REQUIREMENT:
Omit all pictures. Copy the rest of the material exactly.
** begin **
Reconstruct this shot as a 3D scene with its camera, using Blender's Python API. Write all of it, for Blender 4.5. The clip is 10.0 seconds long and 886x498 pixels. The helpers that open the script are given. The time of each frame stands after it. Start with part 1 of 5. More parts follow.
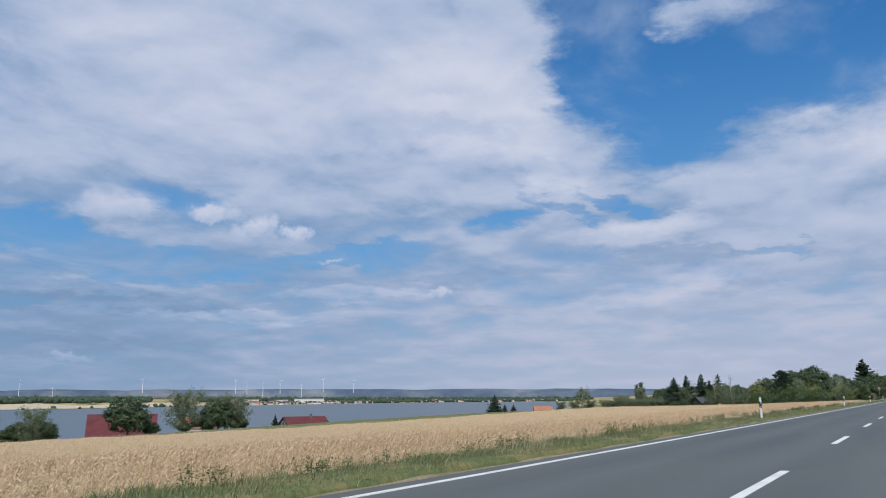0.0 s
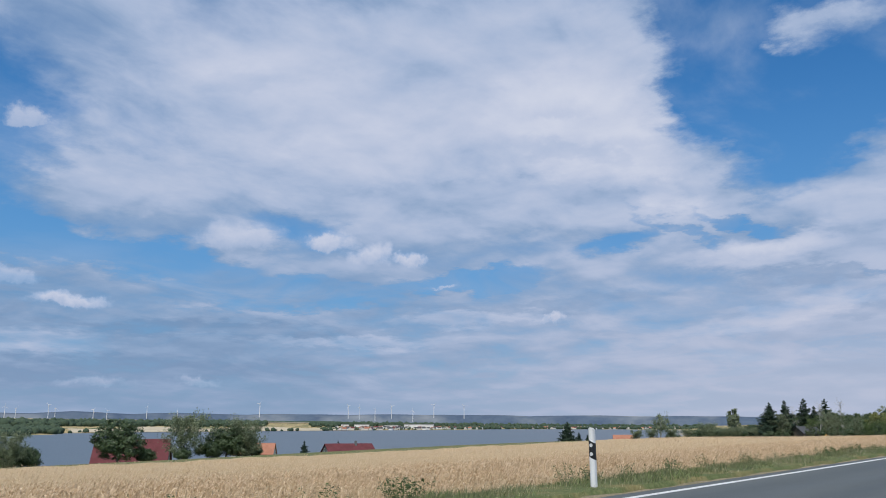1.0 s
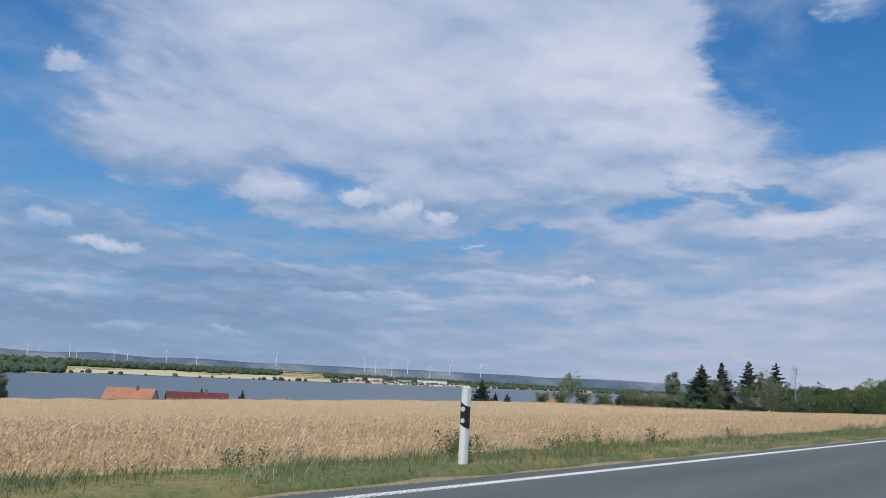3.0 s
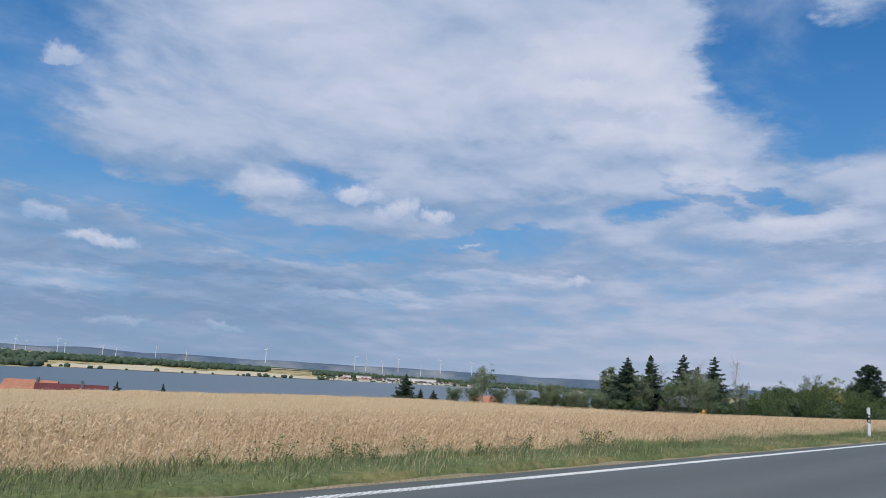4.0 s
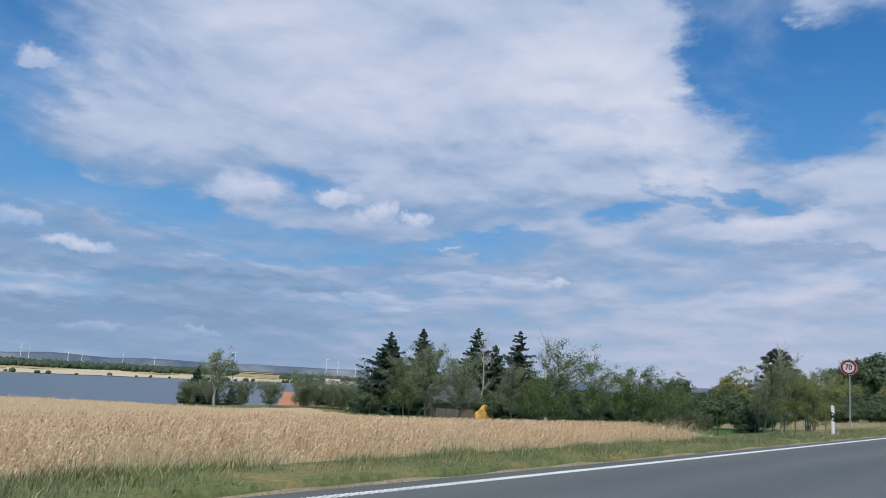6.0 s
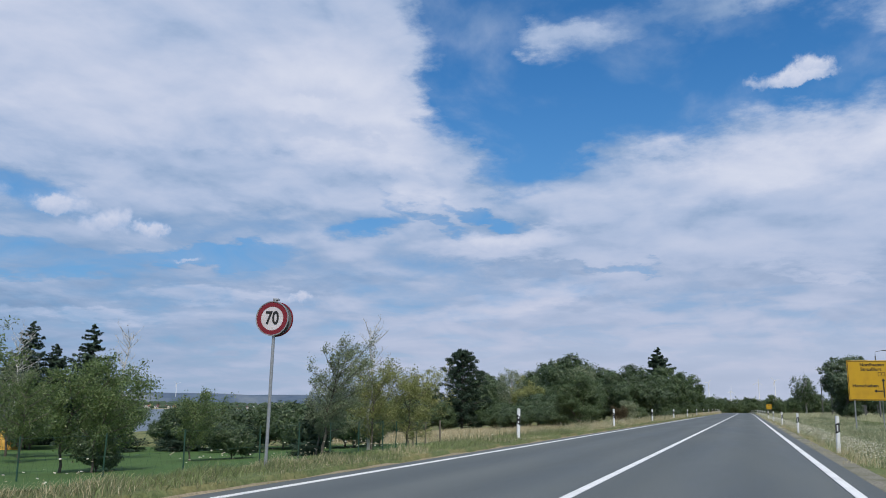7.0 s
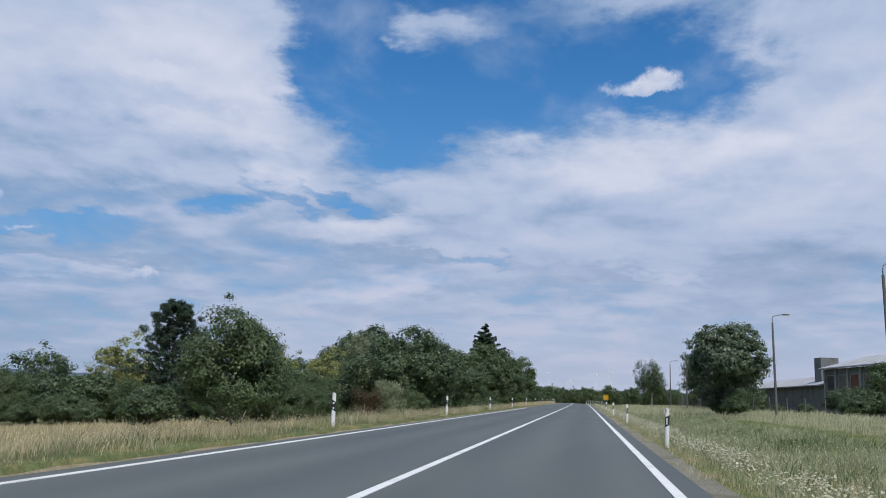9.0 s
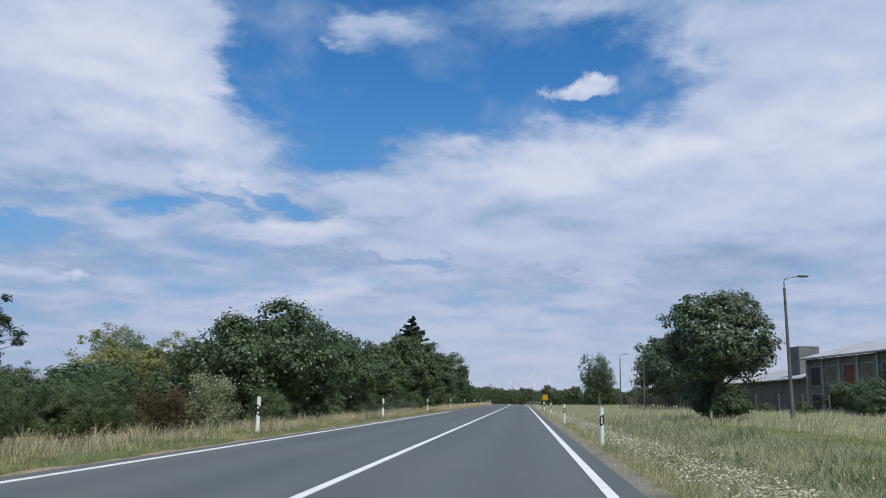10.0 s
** end **
PROBLEM SOLUTION:
Reconstruct this shot as a 3D scene with its camera, using Blender's Python API. Write all of it, for Blender 4.5. The clip is 10.0 seconds long and 886x498 pixels. The helpers that open the script are given. The time of each frame stands after it. Start with part 1 of 5. More parts follow.
0.0 s
1.0 s
3.0 s
4.0 s
6.0 s
7.0 s
9.0 s
10.0 s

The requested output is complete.